Login vs. Service vs. Compute Nodes
Categories: Running Jobs
Print this article
Cray Supercomputers are complex collections of different types of physical nodes/machines. For simplicity, we can think of Titan nodes as existing in one of three categories: login nodes, service nodes, or compute nodes.
Login nodes are designed to facilitate ssh access into the overall system, and to handle simple tasks. When you first log in, you are placed on a login node. Login nodes are shared by all users of a system, and should only be used for basic tasks such as file editing, code compilation, data backup, and job submission. Login nodes should not be used for memory-intensive nor processing-intensive tasks.
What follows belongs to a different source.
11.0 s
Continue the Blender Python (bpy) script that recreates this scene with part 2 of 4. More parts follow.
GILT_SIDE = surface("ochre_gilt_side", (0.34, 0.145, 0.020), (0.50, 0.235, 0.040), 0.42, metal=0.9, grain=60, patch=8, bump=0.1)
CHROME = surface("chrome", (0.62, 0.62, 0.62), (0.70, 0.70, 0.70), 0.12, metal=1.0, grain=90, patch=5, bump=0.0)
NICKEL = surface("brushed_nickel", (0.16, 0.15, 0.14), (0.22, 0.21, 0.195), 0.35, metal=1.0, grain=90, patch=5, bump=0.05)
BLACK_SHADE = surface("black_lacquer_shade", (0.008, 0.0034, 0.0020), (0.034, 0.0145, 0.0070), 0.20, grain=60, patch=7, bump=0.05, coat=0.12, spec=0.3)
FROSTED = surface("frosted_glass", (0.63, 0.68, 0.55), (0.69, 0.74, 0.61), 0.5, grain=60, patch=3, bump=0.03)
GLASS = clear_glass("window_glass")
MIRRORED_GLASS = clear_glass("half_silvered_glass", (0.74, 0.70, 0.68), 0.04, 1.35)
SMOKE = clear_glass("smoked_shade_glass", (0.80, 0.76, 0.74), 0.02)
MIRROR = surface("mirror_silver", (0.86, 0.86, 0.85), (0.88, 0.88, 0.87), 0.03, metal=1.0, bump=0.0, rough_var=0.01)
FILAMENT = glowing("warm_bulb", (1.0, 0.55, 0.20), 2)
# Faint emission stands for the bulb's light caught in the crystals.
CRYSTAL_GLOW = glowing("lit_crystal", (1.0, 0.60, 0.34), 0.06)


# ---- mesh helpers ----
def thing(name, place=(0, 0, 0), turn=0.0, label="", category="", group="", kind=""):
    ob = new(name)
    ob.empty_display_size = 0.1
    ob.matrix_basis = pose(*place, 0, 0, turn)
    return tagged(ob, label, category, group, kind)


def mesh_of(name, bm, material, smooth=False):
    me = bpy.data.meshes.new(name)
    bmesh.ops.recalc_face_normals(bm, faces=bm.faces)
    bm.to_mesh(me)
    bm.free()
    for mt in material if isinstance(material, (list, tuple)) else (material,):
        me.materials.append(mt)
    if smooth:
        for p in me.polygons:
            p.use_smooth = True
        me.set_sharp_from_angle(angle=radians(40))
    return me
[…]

Users should also limit the number of simultaneous tasks performed on login nodes. For example, a user should not run ten simultaneous tar processes.
Memory-intensive tasks, processor-intensive tasks, and any production-type work should be submitted to the machine’s batch system (e.g. to Torque/MOAB via
qsub). When a job is submitted to the batch system, the job submission script is first executed on a service node.
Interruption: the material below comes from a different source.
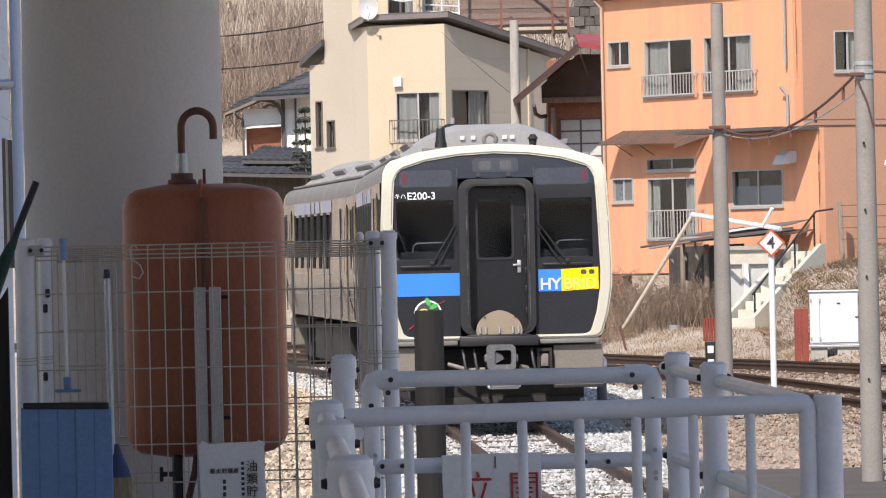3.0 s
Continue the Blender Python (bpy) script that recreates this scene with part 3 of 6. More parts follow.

Any job submitted to the batch system is handled in this way, including interactive batch jobs (e.g. via
qsub -I). Often users are under the (false) impression that they are executing commands on compute nodes while typing commands in an interactive batch job. On Cray machines, this is not the case.
On Cray machines, when the
aprun command is issued within a job script (or on the command line within an interactive batch job), the binary passed to
aprun is copied to and executed in parallel on a set of compute nodes. Compute nodes run a Linux microkernel for reduced overhead and improved performance.